--- Begin Supplied information ---
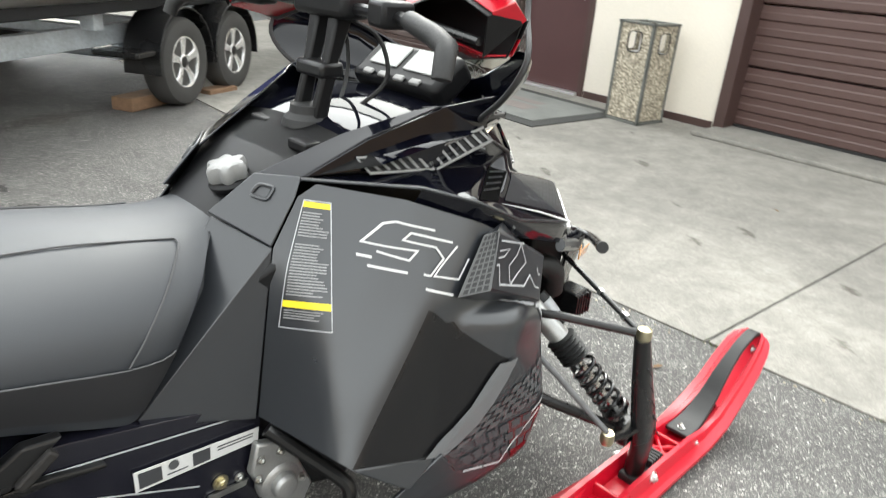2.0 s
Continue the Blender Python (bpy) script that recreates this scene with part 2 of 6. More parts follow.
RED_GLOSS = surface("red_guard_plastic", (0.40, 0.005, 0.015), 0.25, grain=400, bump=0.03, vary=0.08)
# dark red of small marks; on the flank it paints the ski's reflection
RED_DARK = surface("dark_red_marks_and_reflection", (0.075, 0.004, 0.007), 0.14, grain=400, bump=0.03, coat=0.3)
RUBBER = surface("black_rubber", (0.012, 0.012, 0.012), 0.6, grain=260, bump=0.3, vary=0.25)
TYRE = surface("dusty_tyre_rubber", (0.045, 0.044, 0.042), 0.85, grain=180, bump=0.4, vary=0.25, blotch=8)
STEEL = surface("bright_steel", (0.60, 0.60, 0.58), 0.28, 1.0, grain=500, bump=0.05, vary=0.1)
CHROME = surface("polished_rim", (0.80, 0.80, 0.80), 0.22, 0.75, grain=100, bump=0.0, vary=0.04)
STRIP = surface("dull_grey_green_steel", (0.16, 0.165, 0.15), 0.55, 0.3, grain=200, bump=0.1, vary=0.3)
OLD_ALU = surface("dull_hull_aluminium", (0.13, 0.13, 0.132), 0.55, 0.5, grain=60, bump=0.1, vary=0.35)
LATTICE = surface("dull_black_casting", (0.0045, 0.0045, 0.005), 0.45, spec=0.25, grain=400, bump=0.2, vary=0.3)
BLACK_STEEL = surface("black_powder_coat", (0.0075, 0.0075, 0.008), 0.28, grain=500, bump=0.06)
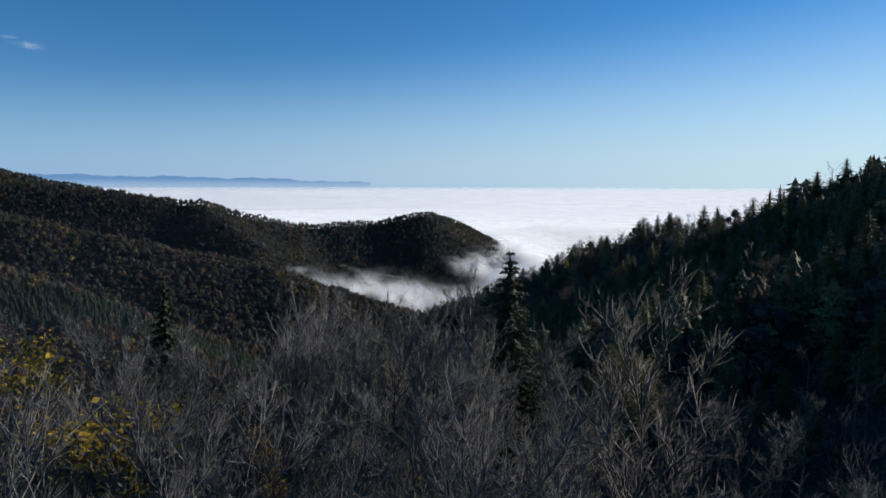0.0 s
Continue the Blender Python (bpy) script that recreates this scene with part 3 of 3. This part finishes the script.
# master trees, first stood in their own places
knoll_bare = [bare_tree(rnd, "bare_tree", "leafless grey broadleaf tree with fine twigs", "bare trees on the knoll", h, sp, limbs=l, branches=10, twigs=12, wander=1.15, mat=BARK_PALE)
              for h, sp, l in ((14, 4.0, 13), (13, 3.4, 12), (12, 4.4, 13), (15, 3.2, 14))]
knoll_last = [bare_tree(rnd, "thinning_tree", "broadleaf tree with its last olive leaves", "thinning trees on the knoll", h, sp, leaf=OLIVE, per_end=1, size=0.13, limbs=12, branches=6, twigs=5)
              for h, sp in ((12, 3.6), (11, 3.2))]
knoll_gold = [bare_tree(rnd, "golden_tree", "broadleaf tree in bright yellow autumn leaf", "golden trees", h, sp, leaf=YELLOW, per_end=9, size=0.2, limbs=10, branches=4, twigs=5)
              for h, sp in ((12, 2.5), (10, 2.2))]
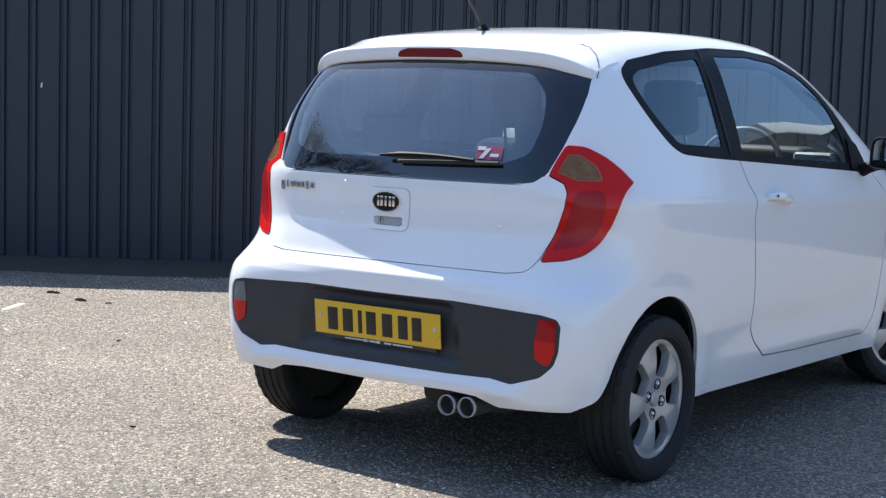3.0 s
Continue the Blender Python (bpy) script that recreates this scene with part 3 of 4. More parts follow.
--- End Supplied information ---
» **Written instruction**:
Above are the records. Copy every line in them holding "with".

» **Answer below**:
Continue the Blender Python (bpy) script that recreates this scene with part 2 of 6. More parts follow.
Continue the Blender Python (bpy) script that recreates this scene with part 3 of 3. This part finishes the script.
knoll_bare = [bare_tree(rnd, "bare_tree", "leafless grey broadleaf tree with fine twigs", "bare trees on the knoll", h, sp, limbs=l, branches=10, twigs=12, wander=1.15, mat=BARK_PALE)
knoll_last = [bare_tree(rnd, "thinning_tree", "broadleaf tree with its last olive leaves", "thinning trees on the knoll", h, sp, leaf=OLIVE, per_end=1, size=0.13, limbs=12, branches=6, twigs=5)
Continue the Blender Python (bpy) script that recreates this scene with part 3 of 4. More parts follow.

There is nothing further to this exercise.